DATA EXCERPT:
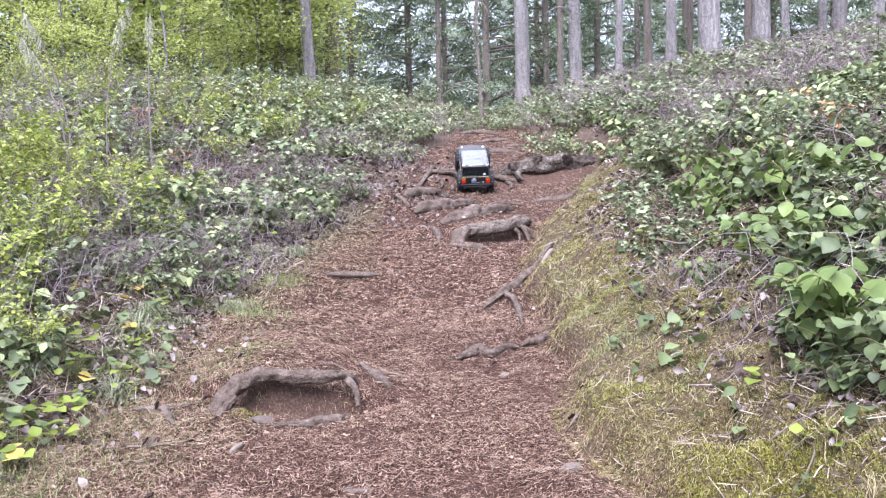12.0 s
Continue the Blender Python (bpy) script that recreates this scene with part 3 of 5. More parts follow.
for k in range(22):
    y = rnd.uniform(0.95, 2.6)
    x = rnd.uniform(-1.25, -0.62) + 0.1 * (y - 1.5)
    a, n = rnd.uniform(-0.6, 1.0), rnd.uniform(0.03, 0.09)
    stick_thing("long_twig", "thin dry twig among leaves at the trail edge", [(x - n * math.cos(a), y - n * math.sin(a)), (x + rnd.uniform(-0.012, 0.012), y + rnd.uniform(-0.012, 0.012)), (x + n * math.cos(a), y + n * math.sin(a))],
                [0.0012, rnd.uniform(0.0012, 0.0022), 0.0007], rnd.choice([M_TWIG, M_ROOT, M_DRY]), 0.014)
for k in range(46):
    a, y = rnd.uniform(0, 6.28), rnd.uniform(0.55, 4.2)
    x = rnd.uniform(-0.55, 0.3) + 0.05 * y
    n = rnd.uniform(0.015, 0.045)
    if bare_soil(x, y) > 0.15 or bare_soil(x, y + 0.04) > 0.15:
        continue
    stick_thing("twig_piece", "small broken twig on brown needles", [(x - n * math.cos(a), y - n * math.sin(a)), (x, y + 0.004), (x + n * math.cos(a), y + n * math.sin(a))],
                [0.0012, rnd.uniform(0.0018, 0.004), 0.001], rnd.choice([M_TWIG, M_TWIG, M_TWIG_PALE]), 0.006)


def stone_mesh(seed):
    bm = bmesh.new()
    bmesh.ops.create_icosphere(bm, subdivisions=2, radius=1)
    g = random.Random(seed)
    sx, sy, sz = g.uniform(0.8, 1.2), g.uniform(0.6, 0.95), g.uniform(0.35, 0.55)
    for v in bm.verts:
        d = 1 + 0.35 * noise.noise(v.co * 1.3 + Vector((seed * 3.1, 0, 0)))
        v.co = Vector((v.co.x * sx * d, v.co.y * sy * d, max(v.co.z, -0.5) * sz * d))
    return bm_mesh("stone", bm, M_STONE)


STONES = [stone_mesh(s) for s in range(7)]


def stone(x, y, size, label="small dull brown stone on the trail", turn=0.0, mesh=0):
    ob = tagged(new("stone", STONES[mesh % 7]), label, "stone", "stones on the trail")
    ob.matrix_basis = pose(x, y, height_at(x, y) + size * 0.1, rnd.uniform(-12, 12), rnd.uniform(-12, 12), turn) @ Matrix.Scale(size, 4)


stone(0.300, 0.765, 0.017, "tan flat stone on red-brown needles", 20, 1)
stone(0.148, 0.845, 0.016, "buff angular stone on brown needles", 60, 2)
stone(0.118, 0.852, 0.012, "dark small stone beside another", 10, 3)
stone(0.14, 1.045, 0.012, "round grey pebble near the arched root", 0, 4)
stone(0.285, 1.395, 0.022, "grey flat stone at the foot of the bank", 30, 5)
stone(0.255, 2.05, 0.014, "small grey stone below the low root", 30, 6)
stone(-0.325, 1.735, 0.026, "flat grey chip of stone in the hollow", 15, 0)
stone(-0.53, 1.99, 0.020, "flat grey stone by the trail edge", 15, 1)
stone(0.155, 0.70, 0.010, "pale pebble among needles", 15, 4)
stone(0.40, 0.72, 0.007, "grey pebble on red clay", 15, 6)
stone(0.43, 0.80, 0.007, "grey pebble on red clay", 75, 2)
for k in range(60):
    y = rnd.uniform(0.5, 3.6)
    x = rnd.uniform(-0.5, 0.36)
    stone(x, y, rnd.uniform(0.003, 0.009), "tiny grey-brown pebble on the trail", rnd.uniform(0, 360), k)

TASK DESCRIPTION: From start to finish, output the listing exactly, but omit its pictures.

WRITTEN RESPONSE:
12.0 s
Continue the Blender Python (bpy) script that recreates this scene with part 3 of 5. More parts follow.
for k in range(22):
    y = rnd.uniform(0.95, 2.6)
    x = rnd.uniform(-1.25, -0.62) + 0.1 * (y - 1.5)
    a, n = rnd.uniform(-0.6, 1.0), rnd.uniform(0.03, 0.09)
    stick_thing("long_twig", "thin dry twig among leaves at the trail edge", [(x - n * math.cos(a), y - n * math.sin(a)), (x + rnd.uniform(-0.012, 0.012), y + rnd.uniform(-0.012, 0.012)), (x + n * math.cos(a), y + n * math.sin(a))],
                [0.0012, rnd.uniform(0.0012, 0.0022), 0.0007], rnd.choice([M_TWIG, M_ROOT, M_DRY]), 0.014)
for k in range(46):
    a, y = rnd.uniform(0, 6.28), rnd.uniform(0.55, 4.2)
    x = rnd.uniform(-0.55, 0.3) + 0.05 * y
    n = rnd.uniform(0.015, 0.045)
    if bare_soil(x, y) > 0.15 or bare_soil(x, y + 0.04) > 0.15:
        continue
    stick_thing("twig_piece", "small broken twig on brown needles", [(x - n * math.cos(a), y - n * math.sin(a)), (x, y + 0.004), (x + n * math.cos(a), y + n * math.sin(a))],
                [0.0012, rnd.uniform(0.0018, 0.004), 0.001], rnd.choice([M_TWIG, M_TWIG, M_TWIG_PALE]), 0.006)


def stone_mesh(seed):
    bm = bmesh.new()
    bmesh.ops.create_icosphere(bm, subdivisions=2, radius=1)
    g = random.Random(seed)
    sx, sy, sz = g.uniform(0.8, 1.2), g.uniform(0.6, 0.95), g.uniform(0.35, 0.55)
    for v in bm.verts:
        d = 1 + 0.35 * noise.noise(v.co * 1.3 + Vector((seed * 3.1, 0, 0)))
        v.co = Vector((v.co.x * sx * d, v.co.y * sy * d, max(v.co.z, -0.5) * sz * d))
    return bm_mesh("stone", bm, M_STONE)


STONES = [stone_mesh(s) for s in range(7)]


def stone(x, y, size, label="small dull brown stone on the trail", turn=0.0, mesh=0):
    ob = tagged(new("stone", STONES[mesh % 7]), label, "stone", "stones on the trail")
    ob.matrix_basis = pose(x, y, height_at(x, y) + size * 0.1, rnd.uniform(-12, 12), rnd.uniform(-12, 12), turn) @ Matrix.Scale(size, 4)


stone(0.300, 0.765, 0.017, "tan flat stone on red-brown needles", 20, 1)
stone(0.148, 0.845, 0.016, "buff angular stone on brown needles", 60, 2)
stone(0.118, 0.852, 0.012, "dark small stone beside another", 10, 3)
stone(0.14, 1.045, 0.012, "round grey pebble near the arched root", 0, 4)
stone(0.285, 1.395, 0.022, "grey flat stone at the foot of the bank", 30, 5)
stone(0.255, 2.05, 0.014, "small grey stone below the low root", 30, 6)
stone(-0.325, 1.735, 0.026, "flat grey chip of stone in the hollow", 15, 0)
stone(-0.53, 1.99, 0.020, "flat grey stone by the trail edge", 15, 1)
stone(0.155, 0.70, 0.010, "pale pebble among needles", 15, 4)
stone(0.40, 0.72, 0.007, "grey pebble on red clay", 15, 6)
stone(0.43, 0.80, 0.007, "grey pebble on red clay", 75, 2)
for k in range(60):
    y = rnd.uniform(0.5, 3.6)
    x = rnd.uniform(-0.5, 0.36)
    stone(x, y, rnd.uniform(0.003, 0.009), "tiny grey-brown pebble on the trail", rnd.uniform(0, 360), k)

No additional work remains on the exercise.